One way to say things in Chinese social media that the Chinese government prohibits you from saying is to disguise your hashtags. The idea is that your readers will realize what you’re up to but that the censors and their software will not, at least not right away.
The trick is explained by Prajakta Athlekar, a student specializing in something called Digital Culture Studies. She frames her report by saying that she will be “using Doug Belshaw’s concept of digital literacies [to] analyze how Chinese activists navigated the digital sphere and bypassed China’s great firewall. . . . In digital literacies, the process of meaning-making relies heavily on context” (diggit magazine, September 25, 2023). So kind of like literal literacy then.

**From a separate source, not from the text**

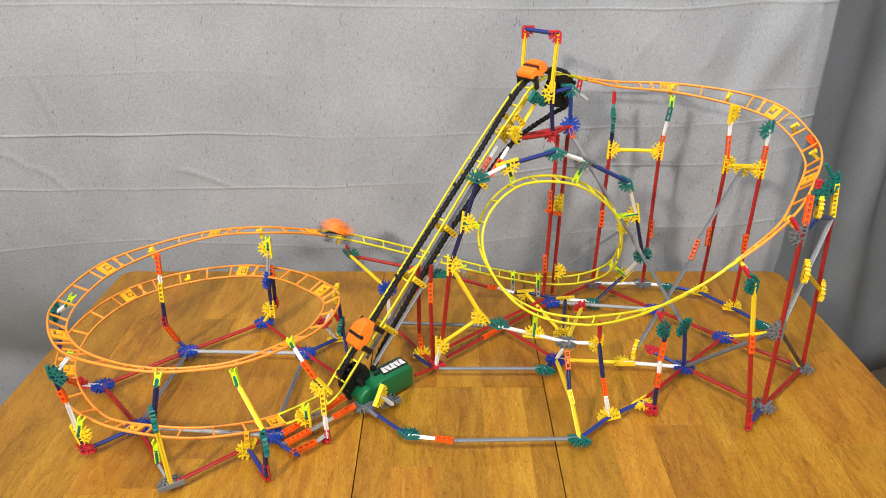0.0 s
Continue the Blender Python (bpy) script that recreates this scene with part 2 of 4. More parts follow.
def build_table():
    """A dining table 1.01 m wide, its sides drawn in towards the far end, with dark leaf seams."""
    table = new("dining_table")
    table.location = (0.0, 0.35, -0.75)
    tagged(table, "golden oak dining table with staggered boards and dark leaf seams", "table")
    inv = Matrix.Translation((0.0, 0.35, -0.75)).inverted()

    def put(ob):
        ob.matrix_parent_inverse = inv
        return ob

    rng = random.Random(4)
    x0, x1, y0, y1 = -0.497, 0.511, -0.25, 0.952
    seams = (-0.087, 0.117)
    xs = [x0]
    while xs[-1] < x1 - 0.075:
        xs.append(xs[-1] + rng.uniform(0.04, 0.062))
    xs[-1] = x1
    for s in seams:
        k = min(range(1, len(xs) - 1), key=lambda i: abs(xs[i] - s))
        xs[k] = s
    xs.sort()
    for a, b in zip(xs, xs[1:]):
        mid = seams[0] - 0.001 <= a and b <= seams[1] + 0.001
        y = y0
        cuts = [y0]
        while y < y1 - 0.2:
            y += rng.uniform(0.1, 0.3)
            cuts.append(y)
        if mid:
            cuts = [c for c in cuts if abs(c - 0.676) > 0.12] + [0.676]
            cuts.sort()
        cuts = [c for c in cuts if c < y1 - 0.04]
        cuts.append(y1)
        for c, d in zip(cuts, cuts[1:]):
            g0 = 0.0006 if abs(a - seams[0]) < 1e-6 else 0.0006 if abs(a - seams[1]) < 1e-6 else 0.00002
            g1 = 0.0006 if abs(b - seams[0]) < 1e-6 else 0.0006 if abs(b - seams[1]) < 1e-6 else 0.00002
            e0 = 0.0006 if mid and abs(c - 0.676) < 1e-6 else 0.00002
            e1 = 0.0006 if mid and abs(d - 0.676) < 1e-6 else 0.00002
            bm = bmesh.new()
            sx, sy = b - a - g0 - g1, d - c - e0 - e1
            add_box(bm, (sx, sy, 0.022), Matrix.Translation((a + g0 + sx / 2, c + e0 + sy / 2, -0.011 + rng.uniform(-0.00005, 0))), 0.00008)
            corner = d == y1 and (a == x0 or b == x1)
            if corner:
                bm.free()
                bm = rounded_plank(a + g0, b - g1, c + e0, y1, a == x0)
            for v in bm.verts:
                if a == x0 and v.co.x < x0 + 0.03:
                    v.co.x += 0.072 * max(0.0, v.co.y - 0.64)
                if b == x1 and v.co.x > x1 - 0.03:
                    v.co.x -= 0.04 * max(0.0, v.co.y - 0.66)
            put(part("plank", bm, WOOD, table))
    bm = bmesh.new()
    add_box(bm, (x1 - x0 - 0.08, y1 - y0 - 0.06, 0.012), Matrix.Translation(((x0 + x1) / 2, (y0 + y1) / 2, -0.0285)), 0.002)
    put(part("underside_board", bm, SEAM, table, "dark board beneath the planks"))
    bm = bmesh.new()
    for sx in (x0 + 0.08, x1 - 0.08):
        add_box(bm, (0.02, y1 - y0 - 0.2, 0.08), Matrix.Translation((sx, (y0 + y1) / 2, -0.0745)), 0.002)
    put(part("apron", bm, WOOD, table))
    for sx in (x0 + 0.1, x1 - 0.1):
        for sy in (y0 + 0.1, y1 - 0.1):
            bm = bmesh.new()
            add_box(bm, (0.06, 0.06, 0.7155), Matrix.Translation((sx, sy, -0.39225)), 0.006)
            put(part("table_leg", bm, WOOD, table))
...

In 2018, a former student at Beihang University accused a professor of sexual harassment on Weibo, a large social media platform in China.
Her post attracted around 4 million views and 16,000 shares by the next day (Abbott, 2019). Following her post, many Chinese women started speaking up against their harassers and spreading public awareness of sexual harassment. They began using #MeToo and #WoYeShi, which is the Chinese translation of #MeToo, on several other online platforms like Weibo and WeChat. . . . A few days into the movement, authorities started blocking those hashtags, deleting relevant posts across all social media platforms and any content related to #MeToo in order to avoid any more public discussion. . . . Since authorities had banned any keywords related to #MeToo or its Chinese translation, the activists came up with their own version of #MeToo to bypass censors and avoid the risk of being flagged. . . . [They used] visuals, signs, symbols, and playful manipulation of old hashtags. . . .
They began using #mǐtù (#米兔), which is a homophone for #MeToo. . . . In Mandarin, mǐ (米) means rice, and tù (兔) means bunny, which translates to rice bunny. Soon that was blocked by the authorities. To trick the censors and algorithms, Chinese activists started creating other variations of #mǐtù, such as emojis of a rice bowl and a bunny together (Yang, 2019). . . . Illustrations or emojis are not easily detected by automatic censors and need to be manually censored.
Two other methods of eluding the censors and their algorithms mentioned by the author are content-caching and image-rotating.
If recent history is any guide, China’s censorship software will only get better and better at detecting patterns of censorship-evasion. On the other hand, where there’s a digitally literate will—and any lag at all between communication of forbidden things and censorship of the communication—there’s a way.